[Start of Provided material]
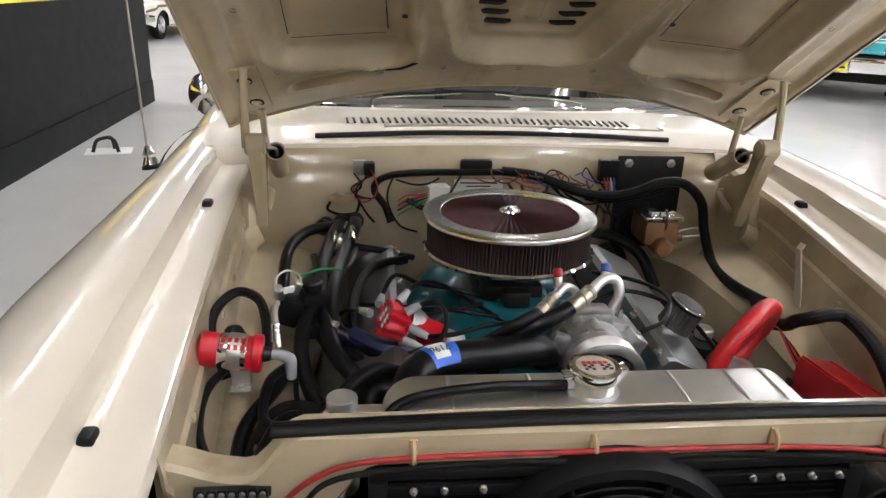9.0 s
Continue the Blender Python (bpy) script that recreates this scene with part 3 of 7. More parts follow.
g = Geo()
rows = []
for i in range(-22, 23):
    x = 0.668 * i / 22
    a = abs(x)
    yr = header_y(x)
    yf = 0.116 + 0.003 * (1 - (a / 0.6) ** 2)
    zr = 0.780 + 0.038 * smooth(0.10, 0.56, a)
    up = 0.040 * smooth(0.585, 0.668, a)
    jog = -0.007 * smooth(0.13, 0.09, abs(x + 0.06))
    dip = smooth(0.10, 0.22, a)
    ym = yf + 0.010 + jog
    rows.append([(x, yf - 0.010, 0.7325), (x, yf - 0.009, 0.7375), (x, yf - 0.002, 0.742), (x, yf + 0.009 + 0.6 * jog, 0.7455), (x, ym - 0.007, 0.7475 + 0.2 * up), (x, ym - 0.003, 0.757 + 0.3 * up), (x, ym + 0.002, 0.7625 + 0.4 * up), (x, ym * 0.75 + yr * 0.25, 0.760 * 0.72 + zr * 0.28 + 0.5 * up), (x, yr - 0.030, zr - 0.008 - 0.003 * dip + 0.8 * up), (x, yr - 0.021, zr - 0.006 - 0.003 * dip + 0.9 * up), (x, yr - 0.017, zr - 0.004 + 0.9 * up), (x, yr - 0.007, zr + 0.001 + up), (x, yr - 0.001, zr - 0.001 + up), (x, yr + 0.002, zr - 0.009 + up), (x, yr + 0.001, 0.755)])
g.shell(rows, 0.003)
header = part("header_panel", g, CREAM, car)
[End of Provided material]
Go through the material above and print all of it exactly, except the pictures.

9.0 s
Continue the Blender Python (bpy) script that recreates this scene with part 3 of 7. More parts follow.
g = Geo()
rows = []
for i in range(-22, 23):
    x = 0.668 * i / 22
    a = abs(x)
    yr = header_y(x)
    yf = 0.116 + 0.003 * (1 - (a / 0.6) ** 2)
    zr = 0.780 + 0.038 * smooth(0.10, 0.56, a)
    up = 0.040 * smooth(0.585, 0.668, a)
    jog = -0.007 * smooth(0.13, 0.09, abs(x + 0.06))
    dip = smooth(0.10, 0.22, a)
    ym = yf + 0.010 + jog
    rows.append([(x, yf - 0.010, 0.7325), (x, yf - 0.009, 0.7375), (x, yf - 0.002, 0.742), (x, yf + 0.009 + 0.6 * jog, 0.7455), (x, ym - 0.007, 0.7475 + 0.2 * up), (x, ym - 0.003, 0.757 + 0.3 * up), (x, ym + 0.002, 0.7625 + 0.4 * up), (x, ym * 0.75 + yr * 0.25, 0.760 * 0.72 + zr * 0.28 + 0.5 * up), (x, yr - 0.030, zr - 0.008 - 0.003 * dip + 0.8 * up), (x, yr - 0.021, zr - 0.006 - 0.003 * dip + 0.9 * up), (x, yr - 0.017, zr - 0.004 + 0.9 * up), (x, yr - 0.007, zr + 0.001 + up), (x, yr - 0.001, zr - 0.001 + up), (x, yr + 0.002, zr - 0.009 + up), (x, yr + 0.001, 0.755)])
g.shell(rows, 0.003)
header = part("header_panel", g, CREAM, car)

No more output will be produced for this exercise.